1.2.3 Die Beschwerdeführerin macht geltend, die Weigerung, eine
Einigungsverhandlung anzusetzen, begründe einen rechtlichen Nachteil, weil
dadurch ein im Scheidungsverfahren zwingend vorgesehener Verfahrensschritt
übersprungen würde.

1.2.4 Ob die Einigungsverhandlung gemäss Art. 291 ZPO tatsächlich zwingend ist,
kann an dieser Stelle nicht beantwortet werden. Diese Frage beschlägt die
Begründetheit der Beschwerde an das Obergericht (oben E. 1.2.2). Immerhin sieht
die ZPO diesen Verfahrensschritt ausdrücklich vor. Die Auffassung der
Beschwerdeführerin über die zwingende Natur der Einigungsverhandlung erscheint
denn auch nicht von vornherein abwegig. Fällt die Einigungsverhandlung aus,
kann sie nicht nachgeholt werden. Die Angelegenheiten, welche Gegenstand der
Einigungsverhandlung bilden würden, müssten dann allenfalls in anderem
Zusammenhang behandelt werden. Selbst falls die Möglichkeit bestehen sollte,
die übergangenen Verfahrensinhalte in einer anderen Prozessphase nachzuholen,
ändert dies aber nichts daran, dass in womöglich rechtswidriger Weise ein
Prozessabschnitt übersprungen wurde.

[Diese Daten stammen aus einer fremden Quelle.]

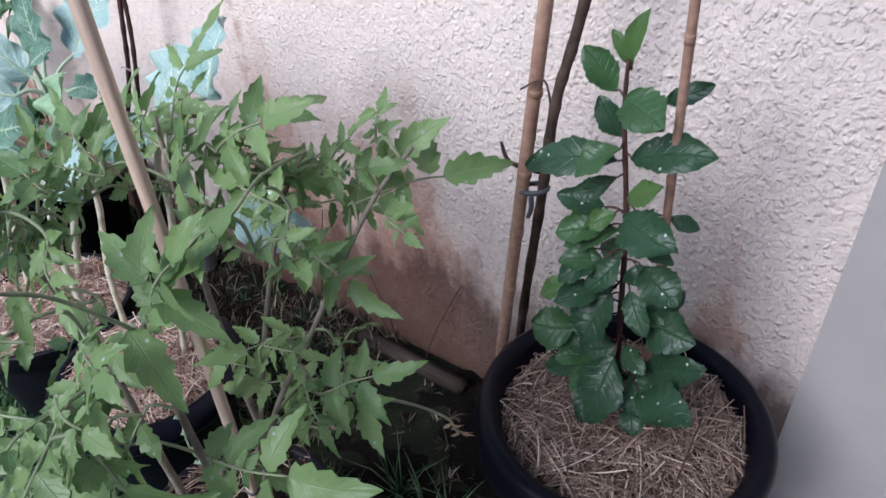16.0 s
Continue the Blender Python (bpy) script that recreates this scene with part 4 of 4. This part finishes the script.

Dieser
BGE 137 III 380 S. 384
verfahrensmässige Nachteil lässt sich im weiteren Prozess und im Endurteil
nicht beseitigen. Der angefochtene Zwischenentscheid kann somit einen nicht
wieder gutzumachenden Nachteil bewirken. Auf die Beschwerde ist einzutreten.

2. Es bleibt zu beurteilen, ob auch die Vorinstanz auf die Beschwerde hätte
eintreten müssen. Gemäss Art. 319 lit. b Ziff. 2 ZPO sind prozessleitende
Verfügungen mit Beschwerde anfechtbar, wenn durch sie ein nicht leicht wieder
gutzumachender Nachteil droht. Die französische Fassung verlangt "un préjudice
difficilement réparable" und die italienische "un pregiudizio difficilmente
riparabile".

2.1 Die Vorinstanz hat mit äusserst knapper Begründung festgehalten, der nicht
leicht wieder gutzumachende Nachteil gemäss Art. 319 lit. b Ziff. 2 ZPO dürfe
nicht bloss tatsächlicher, sondern müsse rechtlicher Natur und so beschaffen
sein, dass er durch einen der Beschwerdeführerin günstigen Endentscheid nicht
mehr vollständig behoben werden könne. Die von der Beschwerdeführerin
behauptete Verweigerung eines zwingend im Scheidungsverfahren vorgesehenen
Verfahrensschrittes stelle keinen solchen Nachteil dar.

2.2 Nachdem der geltend gemachte Nachteil ausreicht, damit das Bundesgericht
auf die Beschwerde in Zivilsachen eintritt, folgt daraus ohne weiteres, dass
auch die Vorinstanz auf die Beschwerde gemäss Art. 319 ff. ZPO hätte eintreten
müssen. Kann der Zwischenentscheid einen nicht wieder gutzumachenden Nachteil
im Sinne von Art. 93 Abs. 1 lit. a BGG bewirken, so kann er erst recht einen
nicht leicht wieder gutzumachenden Nachteil im Sinne von Art. 319 lit. b Ziff.
2 ZPO nach sich ziehen.

2.3 Die angefochtene Verfügung ist folglich aufzuheben. Die Vorinstanz hat auf
die Beschwerde einzutreten und muss prüfen, ob die Einigungsverhandlung
durchzuführen ist. Sie hat zugleich über Kosten und Entschädigungen im
kantonalen Verfahren neu zu befinden.